Tidak adil kalau kita hanya menyalurkan semangat sebatas pada kebencian kita dengan Zionis, dengan Ghozwul Fikri, dengan sinetron, film, de el el. Juga sebatas penambahan frekuensi sholat, merajinkan shoum, mati-matian tilawah, dan amalan-amalan hablumminallah.

Semangat kita pada Islam juga harus kita salurkan pada amalan-amalan yang bersifat hablumminannas (hubungan pada manusia). Misalnya berbuat baik pada orang tua, berhusnuzhon (baik sangka) dan menjauhkan diri dari su’udzhon (buruk sangka), membantu sesama muslim, memberi salam, dll.

Semangat lahir bersamaan dengan kecintaan kita yang bertambah pada Allah swt. Maka sebagai bukti kecintaan kita, tidak cukup dengan ibadah mahdoh saja, juga harus ditambah dengan ibadah yang berhubungan dengan manusia.

5. Selalu jaga sikap Amar Ma’ruf Nahi Munkar.

Amar Ma’ruf Nahi Munkar yang lahir dari ghiroh baru itu sungguh sangat positif. Sebenarnya inilah hal yang paling baik yang didapat dari adanya ghiroh, karena bisa membuat sang anak menjadi manusia terbaik (3:104).

Amar Ma’ruf Nahi Munkar ini haruslah seimbang. Kadang-kadang ada ABG yang doyang mencela ini itu. Memang itu termasuk Nahi Munkar. Tapi jangan sampai ia tidak melakukan Amar Ma’ruf. Adik yang demen Westlife dimarahin, tapi ketika adzan berkumandang, cuek saja dengan adik yang melalaikan sholat.
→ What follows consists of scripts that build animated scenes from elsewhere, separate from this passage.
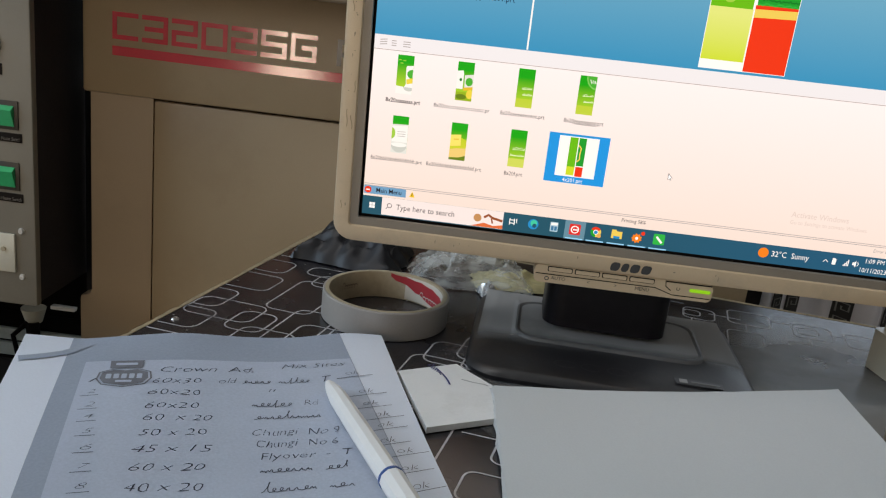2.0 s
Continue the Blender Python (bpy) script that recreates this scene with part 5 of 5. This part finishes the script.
# printed badge as plain forms
bm = bmn()
LX, LY = 0.0605, 0.0572
o = [(-0.0118, -0.0055), (-0.0065, -0.0085), (0, -0.0070), (0.0065, -0.0085), (0.0118, -0.0055), (0.0125, 0.0020), (0.0098, 0.0080), (0, 0.0110), (-0.0098, 0.0080), (-0.0125, 0.0020)]
bm.faces.new([bm.verts.new(sheet_at(LX + a, LY + b, 0.0007)) for a, b in o])
bm.faces.new([bm.verts.new(sheet_at(LX + a, LY + b, 0.0007)) for a, b in ((-0.0090, -0.0205), (0.0090, -0.0205), (0.0085, -0.0105), (-0.0085, -0.0105))])
badge = part("printed_badge", bm, LOGOGREY, page, "dark grey printed badge", smooth=False)
bm = bmn()
for k in range(5):
    a = LX - 0.0096 + k * 0.0040
    bm.faces.new([bm.verts.new(sheet_at(p, q, 0.0009)) for p, q in rounded(a, a + 0.0028, LY - 0.0032, LY + 0.0028, 0.0006, 2)])
bm.faces.new([bm.verts.new(sheet_at(p, q, 0.0009)) for p, q in rounded(LX - 0.0042, LX + 0.0042, LY + 0.0050, LY + 0.0075, 0.0006, 2)])
bm.faces.new([bm.verts.new(sheet_at(p, q, 0.0009)) for p, q in rounded(LX - 0.0058, LX + 0.0058, LY - 0.0172, LY - 0.0142, 0.0006, 2)])
part("print_bar", bm, COPY, badge, smooth=False)
bm = bmn()
c = [(LX + a * 1.12, LY + b * 1.12 + 0.0004) for a, b in o]
stroke(bm, c + c[:1], 0.0009, sheet_at, 0.0007)
part("badge_rim", bm, LOGOGREY, badge, smooth=False)
rh = random.Random(11)


def scrawl(a, b, w, size=0.0052):
    """A joined pen word that cannot be read."""
    bm = bmn()
    n = max(2, round(w / 0.0036))
    pts = []
    x = a
    for k in range(n):
        kind = rh.randrange(5)
        s = w / n * rh.uniform(0.8, 1.2)
        hgt = size * (0.55, 0.5, 1.25, 0.6, 0.5)[kind] * rh.uniform(0.85, 1.15)
        for q in range(9):
            ph = 2 * math.pi * q / 9
            if kind in (0, 3):
                pts.append((x + s * q / 9 + s * 0.42 * math.sin(ph), b - hgt * (0.5 - 0.5 * math.cos(ph))))
            elif kind == 2:
                pts.append((x + s * q / 9 + s * 0.22 * math.sin(ph), b - hgt * (0.5 - 0.5 * math.cos(ph)) + (size * 0.35 if q == 8 and k % 2 else 0)))
            else:
                pts.append((x + s * q / 9, b - hgt * abs(math.sin(ph * 0.5 + 0.4)) * (0.6 + 0.4 * math.sin(q * 1.3 + k))))
        x += s
    pts = [(p - (q - b) * 0.3, q - 0.04 * (p - a)) for p, q in pts]
    stroke(bm, pts, 0.00048, sheet_at, 0.0007)
    return part("handwriting", bm, INK, page, smooth=False)


def pen_words(s, a0, a1, b, size):
    """Words by pen from a0 to a1, their middle at b, with an unsteady line."""
    seed = rh.uniform(0, 50)
    bm = lettering(s, size, lambda p, q, d: (p, q, d), 0.0, "LEFT", shear=0.25, thick=-0.00017)
    lo, hi = min(v.co.x for v in bm.verts), max(v.co.x for v in bm.verts)
    for v in bm.verts:
        p, q = a0 + (v.co.x - lo) * (a1 - a0) / (hi - lo), v.co.y
        jx, jy = noise.noise((p * 210, q * 210, seed)), noise.noise((p * 210, q * 210, seed + 9))
        wave = 0.0007 * noise.noise((p * 60, 0.5, seed + 3))
        v.co = Vector(sheet_at(p + jx * 0.0010, b - q - 0.02 * (p - a0) + jy * 0.0009 + wave, 0.0007))
    return part("handwriting", bm, INK, page, smooth=False)


def pen_line(pts):
    bm = bmn()
    stroke(bm, pts, 0.00045, sheet_at, 0.0007)
    part("handwriting", bm, INK, page, smooth=False)


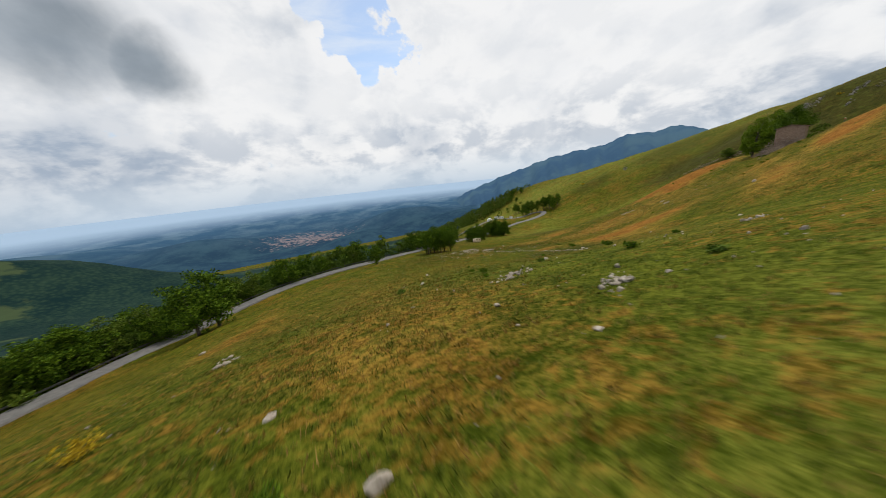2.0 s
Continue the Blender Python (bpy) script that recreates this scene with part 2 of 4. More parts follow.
def backdrop_material():
    """Far country with miles of haze painted in: forest, fields and villages turning blue with distance."""
    m, k, bsdf = material("far_country")
    pos = k.add("ShaderNodeNewGeometry").outputs["Position"]
    attr = k.add("ShaderNodeAttribute")
    attr.attribute_name = "cover"
    sep = k.add("ShaderNodeSeparateColor")
    k.link(attr.outputs["Color"], sep.inputs[0])
    far, settle = sep.outputs[0], sep.outputs[1]
    cell = k.noise(pos, 0.006, 6, 0.7)
    fleck = k.noise(pos, 0.03, 5, 0.7)
    # woodland tones already tinted with haze blue
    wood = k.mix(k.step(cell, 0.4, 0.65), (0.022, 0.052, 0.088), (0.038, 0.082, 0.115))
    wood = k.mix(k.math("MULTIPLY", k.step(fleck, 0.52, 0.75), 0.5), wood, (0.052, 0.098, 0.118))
    vor = k.add("ShaderNodeTexVoronoi")
    vor.inputs["Scale"].default_value = 0.02
    k.link(pos, vor.inputs["Vector"])
    town = k.step(k.math("ADD", settle, k.math("MULTIPLY", k.math("SUBTRACT", fleck, 0.5), 2.2)), 0.75, 1.1)
    roofs = k.mix(fleck, (0.13, 0.12, 0.14), (0.33, 0.25, 0.23))
    near = k.mix(town, wood, roofs)
    strips = k.noise(k.vmath("MULTIPLY", pos, (1.0, 1.0, 0.0)), 0.004, 6, 0.65)
    # paler blues paint thicker haze over the plain, palest at the horizon
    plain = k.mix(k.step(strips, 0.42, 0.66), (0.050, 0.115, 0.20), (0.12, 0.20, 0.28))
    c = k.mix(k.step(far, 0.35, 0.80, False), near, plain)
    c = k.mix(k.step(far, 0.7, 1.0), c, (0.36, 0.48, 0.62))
    # mountain tones with the blue of the haze put into the colour
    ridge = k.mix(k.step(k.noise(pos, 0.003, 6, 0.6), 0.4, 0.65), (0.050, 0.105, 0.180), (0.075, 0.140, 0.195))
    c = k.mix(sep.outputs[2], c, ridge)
    # added glow carries most of the colour, standing in for hazy daylight
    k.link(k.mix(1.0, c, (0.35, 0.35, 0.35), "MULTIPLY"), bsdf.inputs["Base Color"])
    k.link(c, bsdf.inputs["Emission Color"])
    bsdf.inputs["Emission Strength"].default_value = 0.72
    bsdf.inputs["Roughness"].default_value = 1.0
    bsdf.inputs["Specular IOR Level"].default_value = 0.0
    return m


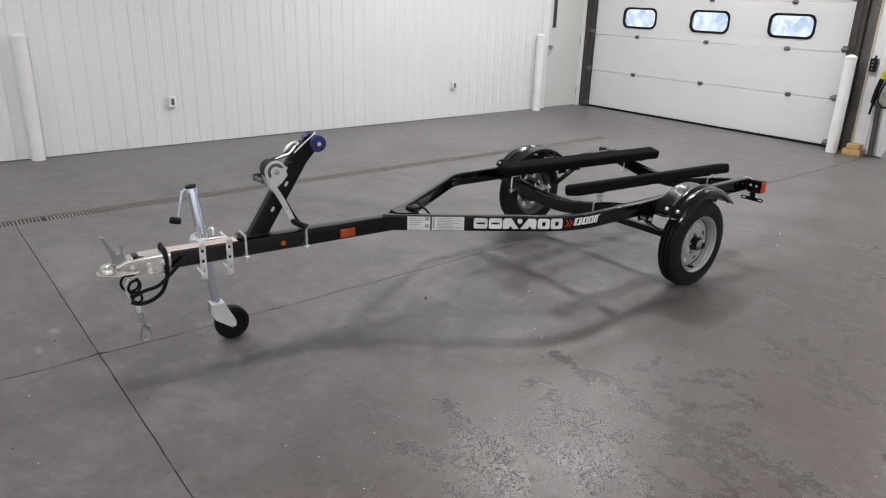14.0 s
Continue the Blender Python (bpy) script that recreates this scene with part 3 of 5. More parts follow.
def build_ceiling_light(x, y, watts):
    # stands for hall lighting out of view; several of them only add fill
    ob = thing("ceiling_light", pose(x, y, CEILING), "unseen square white ceiling light with a lit diffuser", "ceiling light", "ceiling lights of the hall")
    bm = bm_new()
    box(bm, -0.27, 0.27, -0.27, 0.27, -0.08, 0.0, 0.006)
    part("housing", bm, M_WALL_PLAIN, ob)
    bm = bm_new()
    box(bm, -0.24, 0.24, -0.24, 0.24, -0.092, -0.081, 0.003)
    part("diffuser", bm, M_DIFFUSER, ob, "lit diffuser")
    lamp = bpy.data.lights.new("ceiling_lamp", "AREA")
    lamp.shape, lamp.size, lamp.size_y, lamp.energy, lamp.color = "RECTANGLE", 0.42, 0.42, watts, (1.0, 0.98, 0.965)
    lo = new("ceiling_lamp", lamp)
    lo.matrix_world = pose(x, y, CEILING - 0.10)
    return ob


build_floor()
build_walls()
build_overhead_door()
build_service_door()
build_drain()
for (lx, ly), lw in zip(LAMP_SPOTS, LAMP_WATTS):
    build_ceiling_light(lx, ly, lw)
build_bollard(-5.825, -0.325, "white painted steel bollard before the ribbed wall", 1.16)
build_bollard(-5.787, 6.386, "white painted steel bollard beside the service door", 1.10)
build_bollard(-1.790, 7.262, "white painted steel bollard beside the overhead door")
build_outlet(1.003, 0.466, "white surface outlet box with a dark receptacle on the wall")
build_outlet(4.828, 0.444, "white surface outlet box with a dark receptacle on the wall")

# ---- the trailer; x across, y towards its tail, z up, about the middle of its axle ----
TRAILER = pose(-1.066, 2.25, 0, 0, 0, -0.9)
RAIL_Z0, RAIL_Z1, RAIL_W, RAIL_U = 0.452, 0.533, 0.046, 0.582
VEE_U, VEE_V, VEE_DEG, BEND_S = 0.048, -1.70, 34.0, 0.785
RAIL_ZC, RAIL_H = (RAIL_Z0 + RAIL_Z1) / 2, RAIL_Z1 - RAIL_Z0
TAIL_V, TONGUE_HALF, TONGUE_V0 = 0.755, 0.038, -2.99
HUB_Z, WHEEL_U = 0.260, 0.697
TONGUE_Z0, TONGUE_Z1 = 0.447, 0.525
TONGUE_ZC = (TONGUE_Z0 + TONGUE_Z1) / 2
# the tongue and its fittings are turned to line up in the camera's view
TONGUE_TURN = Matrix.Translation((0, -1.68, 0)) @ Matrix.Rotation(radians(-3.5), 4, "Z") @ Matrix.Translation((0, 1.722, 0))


def rail_line(s, start=VEE_U, bend=BEND_S):
    """The outer face of a side rail at the length s from the fork: place across, place along, and heading in radians."""
    a = radians(VEE_DEG)
    if s <= bend:
        return start + s * math.sin(a), VEE_V + s * math.cos(a), a
    u0, v0 = start + bend * math.sin(a), VEE_V + bend * math.cos(a)
    r = (RAIL_U - u0) / (1 - math.cos(a))
    turn = min((s - bend) / r, a)
    t = a - turn
    u, v = u0 + r * (math.cos(t) - math.cos(a)), v0 + r * (math.sin(a) - math.sin(t))
    return u, v + max(0.0, s - bend - a * r), t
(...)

Sikap amar ma’ruf nahi munkar ini harus selalu dilestarikan. Dan sekali lagi, hati-hati ketika tiba saat futur. Karena biasanya di saat itu kita tidak melaksanakan apa yang kita umbar selama ini. Sekali lagi hal ini bisa mengundang kebencian orang. Saat futur adalah saat bermujahadah untuk melaksanakan apa yang kita ucapkan.